◆ **What to work on**
Provide again, from the entries below, every line from the one containing "4. More parts follow." through the one containing "finishes the script.", exactly as written, and no other line.

◆ **Items listed in a dataset**
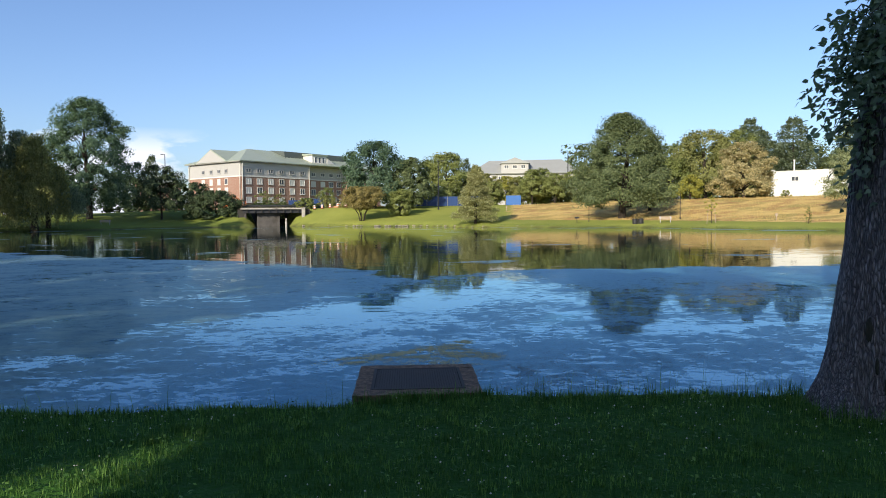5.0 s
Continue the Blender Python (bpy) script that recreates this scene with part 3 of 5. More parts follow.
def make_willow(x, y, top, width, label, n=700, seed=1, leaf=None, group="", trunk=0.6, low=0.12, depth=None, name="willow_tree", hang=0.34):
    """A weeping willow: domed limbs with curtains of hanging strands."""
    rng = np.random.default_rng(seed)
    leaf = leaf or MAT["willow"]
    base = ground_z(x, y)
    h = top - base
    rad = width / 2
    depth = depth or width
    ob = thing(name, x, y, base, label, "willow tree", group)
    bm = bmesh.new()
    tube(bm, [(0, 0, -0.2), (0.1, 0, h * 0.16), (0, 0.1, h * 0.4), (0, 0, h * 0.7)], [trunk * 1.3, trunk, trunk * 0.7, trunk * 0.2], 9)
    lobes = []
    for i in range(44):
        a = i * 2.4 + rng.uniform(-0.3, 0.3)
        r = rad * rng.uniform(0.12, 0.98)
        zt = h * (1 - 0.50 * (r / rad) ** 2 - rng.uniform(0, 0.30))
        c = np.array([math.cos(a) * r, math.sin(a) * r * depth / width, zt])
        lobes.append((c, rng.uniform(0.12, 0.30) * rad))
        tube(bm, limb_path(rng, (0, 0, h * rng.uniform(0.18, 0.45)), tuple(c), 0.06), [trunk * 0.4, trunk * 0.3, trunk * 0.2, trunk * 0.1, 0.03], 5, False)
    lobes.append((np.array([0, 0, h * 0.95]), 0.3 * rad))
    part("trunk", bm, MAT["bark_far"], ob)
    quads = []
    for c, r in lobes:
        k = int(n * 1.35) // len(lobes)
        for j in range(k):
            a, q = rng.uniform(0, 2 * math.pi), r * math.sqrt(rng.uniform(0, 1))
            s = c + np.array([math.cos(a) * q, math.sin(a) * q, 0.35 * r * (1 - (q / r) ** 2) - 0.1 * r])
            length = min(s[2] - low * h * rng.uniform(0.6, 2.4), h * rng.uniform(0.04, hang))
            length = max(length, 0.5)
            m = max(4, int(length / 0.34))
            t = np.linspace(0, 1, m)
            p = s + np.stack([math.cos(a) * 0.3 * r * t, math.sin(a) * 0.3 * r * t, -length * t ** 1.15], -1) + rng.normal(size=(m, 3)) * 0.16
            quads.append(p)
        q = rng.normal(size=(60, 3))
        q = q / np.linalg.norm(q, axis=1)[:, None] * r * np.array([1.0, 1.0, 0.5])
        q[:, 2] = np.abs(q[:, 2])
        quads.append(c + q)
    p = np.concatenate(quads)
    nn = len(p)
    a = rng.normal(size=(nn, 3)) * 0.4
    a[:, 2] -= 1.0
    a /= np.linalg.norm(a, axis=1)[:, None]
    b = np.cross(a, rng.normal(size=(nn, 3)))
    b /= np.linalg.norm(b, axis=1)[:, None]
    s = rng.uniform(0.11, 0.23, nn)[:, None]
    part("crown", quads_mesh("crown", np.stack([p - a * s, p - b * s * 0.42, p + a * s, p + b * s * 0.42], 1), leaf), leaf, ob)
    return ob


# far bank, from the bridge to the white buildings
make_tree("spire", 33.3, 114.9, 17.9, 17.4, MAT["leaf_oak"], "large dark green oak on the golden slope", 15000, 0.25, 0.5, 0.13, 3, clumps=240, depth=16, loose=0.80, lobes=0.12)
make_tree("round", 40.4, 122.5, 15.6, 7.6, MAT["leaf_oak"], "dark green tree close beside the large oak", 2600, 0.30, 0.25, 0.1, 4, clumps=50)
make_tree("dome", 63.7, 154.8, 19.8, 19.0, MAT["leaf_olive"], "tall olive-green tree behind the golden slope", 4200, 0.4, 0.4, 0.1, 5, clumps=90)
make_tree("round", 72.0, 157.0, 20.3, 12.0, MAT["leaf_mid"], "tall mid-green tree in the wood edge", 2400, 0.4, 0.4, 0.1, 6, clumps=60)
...
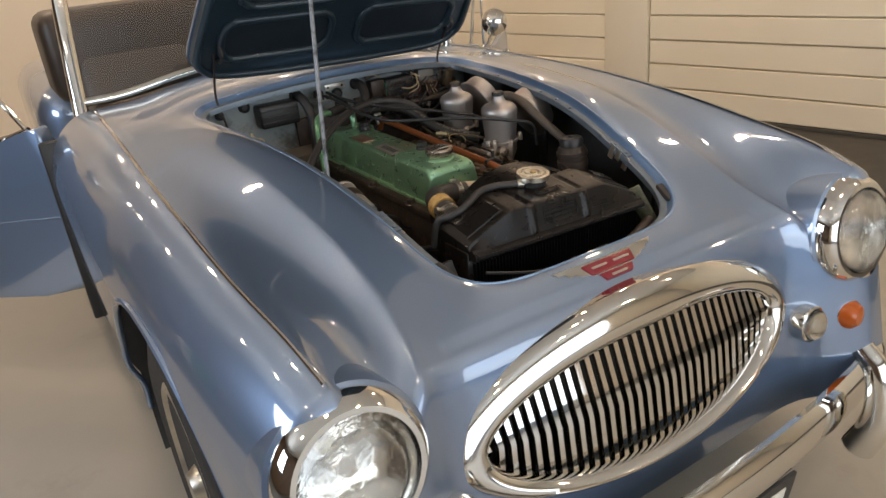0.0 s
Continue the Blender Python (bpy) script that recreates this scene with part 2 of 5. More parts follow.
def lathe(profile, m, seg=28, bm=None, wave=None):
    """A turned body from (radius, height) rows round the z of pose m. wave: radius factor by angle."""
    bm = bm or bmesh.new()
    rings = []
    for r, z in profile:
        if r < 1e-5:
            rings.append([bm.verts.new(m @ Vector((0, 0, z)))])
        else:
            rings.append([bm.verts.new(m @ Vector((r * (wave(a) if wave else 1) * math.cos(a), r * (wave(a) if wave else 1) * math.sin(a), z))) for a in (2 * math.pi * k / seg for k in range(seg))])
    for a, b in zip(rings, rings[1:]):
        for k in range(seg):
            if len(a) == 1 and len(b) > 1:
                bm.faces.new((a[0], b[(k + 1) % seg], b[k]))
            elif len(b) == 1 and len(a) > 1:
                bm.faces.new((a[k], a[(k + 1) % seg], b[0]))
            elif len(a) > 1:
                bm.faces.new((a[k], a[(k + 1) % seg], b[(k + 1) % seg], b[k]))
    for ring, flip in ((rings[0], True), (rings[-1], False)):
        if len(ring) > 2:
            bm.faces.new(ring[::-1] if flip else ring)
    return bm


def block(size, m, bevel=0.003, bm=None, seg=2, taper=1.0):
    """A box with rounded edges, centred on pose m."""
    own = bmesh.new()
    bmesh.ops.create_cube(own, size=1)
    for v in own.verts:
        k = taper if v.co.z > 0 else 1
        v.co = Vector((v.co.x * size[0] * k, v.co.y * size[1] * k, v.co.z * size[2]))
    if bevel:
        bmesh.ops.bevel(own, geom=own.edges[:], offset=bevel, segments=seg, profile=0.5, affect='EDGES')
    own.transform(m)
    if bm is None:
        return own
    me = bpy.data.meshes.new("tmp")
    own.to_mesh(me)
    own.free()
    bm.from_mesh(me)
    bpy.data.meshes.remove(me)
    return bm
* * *
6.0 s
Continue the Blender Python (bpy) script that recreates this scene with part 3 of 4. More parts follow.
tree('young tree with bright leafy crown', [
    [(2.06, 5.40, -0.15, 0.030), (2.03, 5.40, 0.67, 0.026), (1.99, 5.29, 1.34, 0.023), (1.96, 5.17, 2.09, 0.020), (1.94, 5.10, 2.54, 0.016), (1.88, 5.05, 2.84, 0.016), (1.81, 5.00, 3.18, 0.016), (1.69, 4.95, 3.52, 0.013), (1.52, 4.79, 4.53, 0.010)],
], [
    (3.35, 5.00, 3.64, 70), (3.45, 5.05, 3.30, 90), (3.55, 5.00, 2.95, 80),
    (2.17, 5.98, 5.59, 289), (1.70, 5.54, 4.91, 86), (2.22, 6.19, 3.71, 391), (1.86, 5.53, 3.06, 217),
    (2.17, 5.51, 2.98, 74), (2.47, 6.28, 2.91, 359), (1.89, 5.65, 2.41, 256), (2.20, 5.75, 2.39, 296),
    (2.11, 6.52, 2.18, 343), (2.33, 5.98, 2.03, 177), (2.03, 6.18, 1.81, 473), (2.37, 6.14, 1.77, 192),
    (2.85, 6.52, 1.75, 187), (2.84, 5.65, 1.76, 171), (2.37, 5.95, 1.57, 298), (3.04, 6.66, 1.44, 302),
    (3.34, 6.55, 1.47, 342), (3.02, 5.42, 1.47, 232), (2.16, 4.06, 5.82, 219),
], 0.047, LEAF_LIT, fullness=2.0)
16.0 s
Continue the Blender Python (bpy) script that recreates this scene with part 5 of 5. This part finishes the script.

◆ **Response to the task**
Continue the Blender Python (bpy) script that recreates this scene with part 3 of 4. More parts follow.
tree('young tree with bright leafy crown', [
    [(2.06, 5.40, -0.15, 0.030), (2.03, 5.40, 0.67, 0.026), (1.99, 5.29, 1.34, 0.023), (1.96, 5.17, 2.09, 0.020), (1.94, 5.10, 2.54, 0.016), (1.88, 5.05, 2.84, 0.016), (1.81, 5.00, 3.18, 0.016), (1.69, 4.95, 3.52, 0.013), (1.52, 4.79, 4.53, 0.010)],
], [
    (3.35, 5.00, 3.64, 70), (3.45, 5.05, 3.30, 90), (3.55, 5.00, 2.95, 80),
    (2.17, 5.98, 5.59, 289), (1.70, 5.54, 4.91, 86), (2.22, 6.19, 3.71, 391), (1.86, 5.53, 3.06, 217),
    (2.17, 5.51, 2.98, 74), (2.47, 6.28, 2.91, 359), (1.89, 5.65, 2.41, 256), (2.20, 5.75, 2.39, 296),
    (2.11, 6.52, 2.18, 343), (2.33, 5.98, 2.03, 177), (2.03, 6.18, 1.81, 473), (2.37, 6.14, 1.77, 192),
    (2.85, 6.52, 1.75, 187), (2.84, 5.65, 1.76, 171), (2.37, 5.95, 1.57, 298), (3.04, 6.66, 1.44, 302),
    (3.34, 6.55, 1.47, 342), (3.02, 5.42, 1.47, 232), (2.16, 4.06, 5.82, 219),
], 0.047, LEAF_LIT, fullness=2.0)
16.0 s
Continue the Blender Python (bpy) script that recreates this scene with part 5 of 5. This part finishes the script.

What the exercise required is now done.